On trouve des serviettes et des tampons à vendre, mais à cause des problèmes financiers, je dois choisir si j’achète à manger ou des serviettes. Depuis le début de l'invasion à grande échelle, j'utilise des moyens improvisés.
Tamara
Hausse des violences sexuelles et liées au genre
Les violences liées au genre s’aggravent et s’intensifient pour les personnes qui vivent dans les régions touchées par le conflit, et ce pour de nombreuses raisons, dont le manque de sécurité, l’absence ou l’érosion de l’état de droit, l'impunité généralisée pour les auteurs, le manque de confiance dans les autorités d'occupation, ainsi que la stigmatisation liée au fait de raconter des expériences de violence sexuelle et liée au genre.

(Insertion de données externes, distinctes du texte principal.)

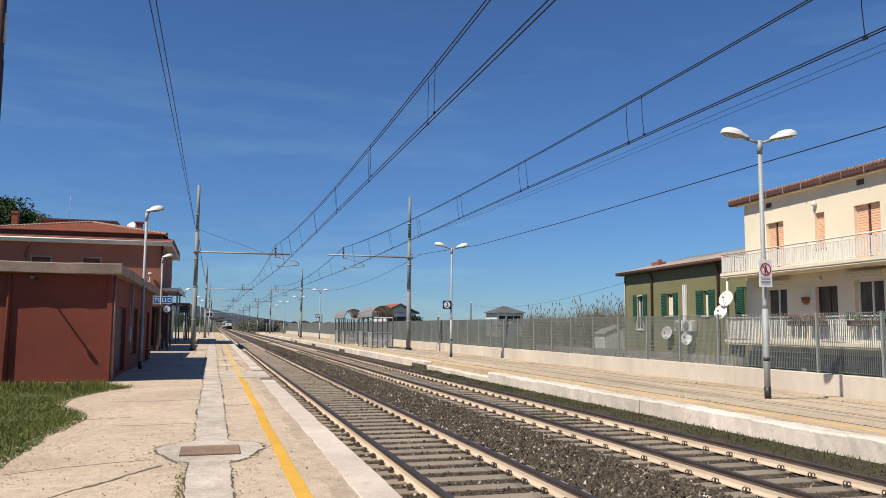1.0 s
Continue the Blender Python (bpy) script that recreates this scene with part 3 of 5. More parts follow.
# ---------- red hut ----------
M_TUNDERGREY = surface("dull_grey_louvre", (0.075, 0.07, 0.065), 0.8, 0.6, coarse=2, fine=20)
hut = thing("red_hut", "flat-roofed red rendered hut in harsh sun", "hut", pose(0, 0, 0))
bm = bmesh.new()
X0, XW, Y0, Y1 = -9.6, -2.75, 23.47, 38.9
box(bm, X0, XW, Y0, Y0 + 0.25, -0.05, 3.2)
part("front_wall", bm, M_HUT, hut)
part("back_wall", B(X0, XW, Y1 - 0.25, Y1, -0.05, 3.2), M_HUT, hut)
part("far_wall", B(X0, X0 + 0.25, Y0 + 0.25, Y1 - 0.25, -0.05, 3.2), M_HUT, hut)
# wall towards the track, with its openings cut through
OPEN = [(25.2, 27.7, 0.35, 2.35, "g"), (29.4, 31.8, 0.75, 2.4, "g"), (33.6, 34.6, 0.25, 2.35, "d"), (36.0, 37.6, 0.25, 2.35, "d")]
bm = pierced(bmesh.new(), XW - 0.25, XW, Y0 + 0.25, Y1 - 0.25, -0.05, 3.2, [o[:4] for o in OPEN])
part("side_wall", bm, M_HUT, hut)
for a, b, z0, z1, k in OPEN:
    if k == "g":
        w = part("grille_window", B(XW - 0.16, XW - 0.12, a, b, z0, z1), M_DARK, hut, "dark louvred grille")
        for j in range(6):
            z = z0 + 0.15 + (z1 - z0 - 0.2) * j / 5
            part("louvre", prism(bmesh.new(), [(XW - 0.12, z), (XW - 0.09, z), (XW - 0.09, z + 0.03), (XW - 0.12, z + 0.03)], "y", a + 0.04, b - 0.04), M_TUNDERGREY, w)
    else:
        d = part("door", B(XW - 0.18, XW - 0.12, a, b, z0, z1), M_BROWN, hut, "dark brown metal door")
        part("handle", B(XW - 0.12, XW - 0.07, a + 0.1, a + 0.22, 1.25, 1.29), M_GALV, d)
bm = bmesh.new()
box(bm, X0 - 0.3, -2.46, 23.2, 39.15, 3.19, 3.485, bevel=0.02)
es = [e for e in bm.edges if abs(e.verts[0].co.y - e.verts[1].co.y) > 3 or abs(e.verts[0].co.x - e.verts[1].co.x) > 3]
bmesh.ops.subdivide_edges(bm, edges=es, cuts=60, use_grid_fill=True)
for v in bm.verts:
    v.co += Vector((noise.noise(v.co * 2.1) * 0.012, noise.noise(v.co * 2.3 + Vector((7, 0, 0))) * 0.015, noise.noise(v.co * 1.7 + Vector((0, 9, 0))) * 0.015))
part("roof_slab", bm, M_HUTSLAB, hut, "chipped grey concrete roof slab")
part("ceiling_edge", B(X0, XW - 0.01, Y0 + 0.01, Y1 - 0.01, 3.12, 3.18), M_DARK, hut)
for pts in ([(-2.68, 23.75, 0.2), (-2.68, 23.75, 3.18)], [(-2.66, 32.7, 0.2), (-2.66, 32.7, 3.18)], [(-2.66, 28.6, 2.2), (-2.66, 28.6, 3.15)]):
    part("downpipe", T(pts, 0.045, 8), M_HUTSLAB, hut, "stained grey downpipe")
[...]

Les violences sexuelles sont un immense problème pour les femmes. J’ai participé à des formations et on nous a dit que dans certains cas, les enfants, [eux aussi], ont montré après l’évacuation des signes indiquant qu’ils avaient subi des atteintes sexuelles.
Maryna*, travailleuse humanitaire
Alors qu'elle travaillait dans un point de rassemblement pour personnes déplacées, Maryna a été témoin de l’escalade de la violence familiale : « Environ 60 personnes vivaient dans un gymnase. Je travaillais déjà sur cette question auparavant, mais même sans mon expérience, [les signes de violence] sont visibles à l'œil nu. J'en ai observé beaucoup là-bas. »

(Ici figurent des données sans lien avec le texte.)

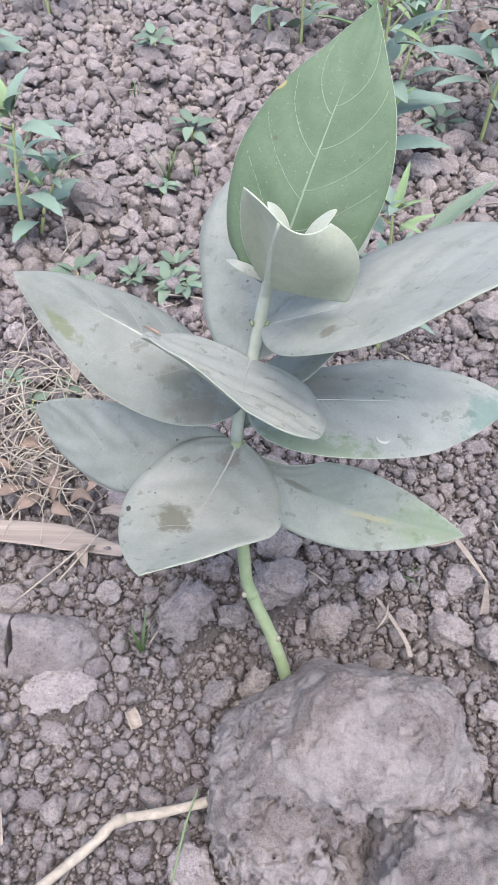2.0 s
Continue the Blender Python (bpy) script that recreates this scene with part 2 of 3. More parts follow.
SEEDLING = plain_material("seedling_leaf", (0.13, 0.195, 0.13), (0.21, 0.275, 0.20), 60, 0.6, through_light=0.2, vary=0.2)
WEED_STEM = plain_material("weed_stem", (0.28, 0.33, 0.13), (0.38, 0.41, 0.19), 90, 0.6)
GRASS = plain_material("grass_blade", (0.12, 0.19, 0.08), (0.19, 0.265, 0.125), 90, 0.55, through_light=0.25, vary=0.2)


# ---- mesh helpers ----
def mesh_of(name, verts, faces, material, smooth=True):
    me = bpy.data.meshes.new(name)
    me.from_pydata([tuple(v) for v in verts], [], faces)
    me.materials.append(material)
    if smooth:
        me.polygons.foreach_set("use_smooth", [True] * len(me.polygons))
    me.update()
    return me


def part(name, me, parent, label=""):
    ob = new(name, me)
    ob.parent = parent
    if label:
        ob["label"] = label
    return ob


def thing(name, label, category, at=(0, 0, 0), group=""):
    ob = new(name)
    ob.location = at
    ob.empty_display_size = 0.02
    return tagged(ob, label, category, group)


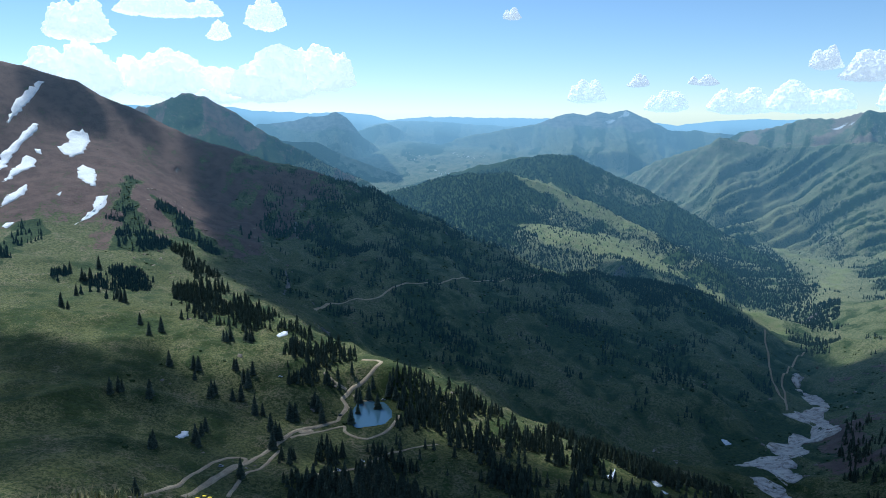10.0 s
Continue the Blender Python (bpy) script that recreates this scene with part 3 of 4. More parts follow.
def ground_material(name, distant):
    """Mountain meadow, willow scrub, red scree and pale rock, by the land-cover layers of the net; distant: the far
    backdrop, with haze painted over it as a glow.
    """
    m = Nodes(name)
    cover = m.attribute("cover")
    pale = cover.outputs["Alpha"]
    split = m.add("ShaderNodeSeparateColor", {0: cover.outputs["Color"]})
    scree, rock, scrub = split.outputs[0], split.outputs[1], split.outputs[2]
    big, mid, fine = m.noise(0.006, 5), m.noise(0.035, 5), m.noise(0.22, 4)
    grain = m.noise(0.9, 3)
    grass = m.mix(m.ramp(big, 0.35, 0.68), (0.115, 0.122, 0.036), (0.20, 0.188, 0.075))
    grass = m.mix(m.ramp(mid, 0.48, 0.64), grass, (0.24, 0.195, 0.105))
    grass = m.mix(m.ramp(fine, 0.4, 0.55), (0.07, 0.088, 0.026), grass)
    grass = m.mix(m.ramp(m.noise(0.45, 5, rough=0.7), 0.52, 0.6), grass, (0.045, 0.062, 0.02))
    grass = m.mix(m.ramp(m.noise(0.7, 4, rough=0.7), 0.61, 0.68), grass, (0.30, 0.26, 0.17))
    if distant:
        # grass lightens, then greys with distance: far sunlight and haze put into colour
        grass = m.mix(m.ramp(m.attribute("haze").outputs["Fac"], 0.02, 0.2), grass, m.mix(m.ramp(fine, 0.42, 0.56), (0.13, 0.145, 0.065), (0.26, 0.25, 0.125)))
        grass = m.mix(m.ramp(m.attribute("haze").outputs["Fac"], 0.24, 0.38), grass, m.mix(m.ramp(mid, 0.4, 0.6), (0.14, 0.16, 0.085), (0.22, 0.215, 0.125)))
    grass = m.mix(m.math("MULTIPLY", m.attribute("lush").outputs["Fac"], 0.5), grass, m.mix(m.ramp(mid, 0.4, 0.6), (0.21, 0.25, 0.075), (0.30, 0.29, 0.12)))
    bush = m.mix(m.ramp(fine, 0.35, 0.65), (0.022, 0.042, 0.012), (0.06, 0.085, 0.022))
    dirt = m.mix(m.ramp(mid, 0.35, 0.65), (0.10, 0.06, 0.048), (0.17, 0.105, 0.082))
    dirt = m.mix(m.ramp(grain, 0.35, 0.8), dirt, (0.20, 0.13, 0.10))
    dirt = m.mix(pale, dirt, m.mix(m.ramp(fine, 0.35, 0.65), (0.26, 0.19, 0.135), (0.40, 0.315, 0.23)))
    # beds of rock, drawn out along the level, cut by upright cracks with their shadow painted dark
    level = m.add("ShaderNodeMapping", {"Vector": m.position(), "Scale": (0.018, 0.018, 0.17), "Rotation": (0.06, -0.05, 0)})
    beds = m.noise(1.0, 6, level.outputs[0], 0.62)
    upright = m.add("ShaderNodeMapping", {"Vector": m.position(), "Scale": (0.30, 0.30, 0.06)})
    cracks = m.noise(1.0, 6, upright.outputs[0], 0.75)
    stone = m.mix(m.ramp(m.math("ADD", m.math("MULTIPLY", beds, 0.65), m.math("MULTIPLY", fine, 0.35)), 0.36, 0.64), (0.145, 0.09, 0.064), (0.40, 0.28, 0.19))
    stone = m.mix(m.ramp(big, 0.4, 0.62), stone, m.mix(m.ramp(beds, 0.36, 0.64), (0.15, 0.112, 0.085), (0.38, 0.29, 0.21)))
    stone = m.mix(m.ramp(cracks, 0.40, 0.53), (0.065, 0.046, 0.038), stone)
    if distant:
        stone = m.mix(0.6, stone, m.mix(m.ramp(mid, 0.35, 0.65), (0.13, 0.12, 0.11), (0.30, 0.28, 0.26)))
    edge = m.math("MULTIPLY_ADD", fine, 1.5)
    edge.node.inputs[2].default_value = -0.75
    edge2 = m.math("MULTIPLY_ADD", mid, 1.1)
    edge2.node.inputs[2].default_value = -0.55
    col = m.mix(m.ramp(m.math("ADD", m.math("ADD", scrub, edge), edge2), 0.44, 0.55), grass, bush)
    col = m.mix(m.ramp(m.math("ADD", m.math("ADD", scree, edge), edge2), 0.38, 0.62), col, dirt)
    col = m.mix(m.ramp(m.math("ADD", rock, edge), 0.38, 0.62), col, stone)
    snow = m.attribute("snow").outputs["Fac"]
    col = m.mix(m.ramp(m.math("ADD", snow, edge), 0.47, 0.53), col, (0.8, 0.82, 0.84))
    m.bump(m.math("ADD", m.math("ADD", fine, m.math("MULTIPLY", grain, 0.3)), m.math("MULTIPLY", m.math("ADD", cracks, beds), m.math("MULTIPLY", rock, 2.4))), 0.9, 3.5)
    mat = m.finish(col, 0.95)
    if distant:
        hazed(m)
    return mat




def inside(x, y, outline):
    """Which places of the plan lie inside an outline."""
    x, y = np.asarray(x, float), np.asarray(y, float)
    hit = np.zeros(x.shape, bool)
    for (x0, y0), (x1, y1) in zip(outline, outline[1:] + outline[:1]):
        if y0 != y1:
            hit ^= ((y0 > y) != (y1 > y)) & (x < (x1 - x0) * (y - y0) / (y1 - y0) + x0)
    return hit


def gap_to(x, y, line):
    """Distance of places from a line of the plan."""
    best = np.full(np.shape(x), 1e9)
    for (x0, y0), (x1, y1) in zip(line, line[1:]):
        ax, ay = x1 - x0, y1 - y0
        f = np.clip(((x - x0) * ax + (y - y0) * ay) / max(ax * ax + ay * ay, 1e-6), 0, 1)
        best = np.minimum(best, np.hypot(x - x0 - f * ax, y - y0 - f * ay))
    return best


# the pond's basin
pond_level = float(np.median(height(np.array([p[0] for p in POND]), np.array([p[1] for p in POND])))) - 0.3
open_slope = gz.copy()
near_pond = (np.abs(gb - 44.5) < 8) & (np.abs(gr - 840) < 110)
away = gap_to(gx[near_pond], gy[near_pond], POND + POND[:1]) * np.where(inside(gx[near_pond], gy[near_pond], POND), -1, 1)
gz[near_pond] = np.where(away < 0, pond_level - 1.5, pond_level + 0.25 + (gz[near_pond] - pond_level - 0.25) * step(away, 1, 48))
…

Je me sens plus vulnérable aujourd’hui. Les conflits à la maison sont plus fréquents. L'agressivité de mon mari s'est déversée sur moi et mon aîné. Je ne peux pas laisser mes enfants avec mon époux à cause de l'incertitude qui règne tout au long de la journée. Il a perdu son emploi et il est submergé par l'émotion et la nervosité.
Kateryna
En tant que mère, Tamara est très inquiète face à ces signalements de violences sexuelles et liées au genre : « J’entends constamment parler de violence, et j’ai vraiment peur. J’ai des filles, c’est terrifiant. J’ai envoyé mes aînées étudier dans une zone sûre, mais je m’inquiète tout le temps pour elles. »
*Les noms ont été modifiés pour protéger l’identité de ces femmes.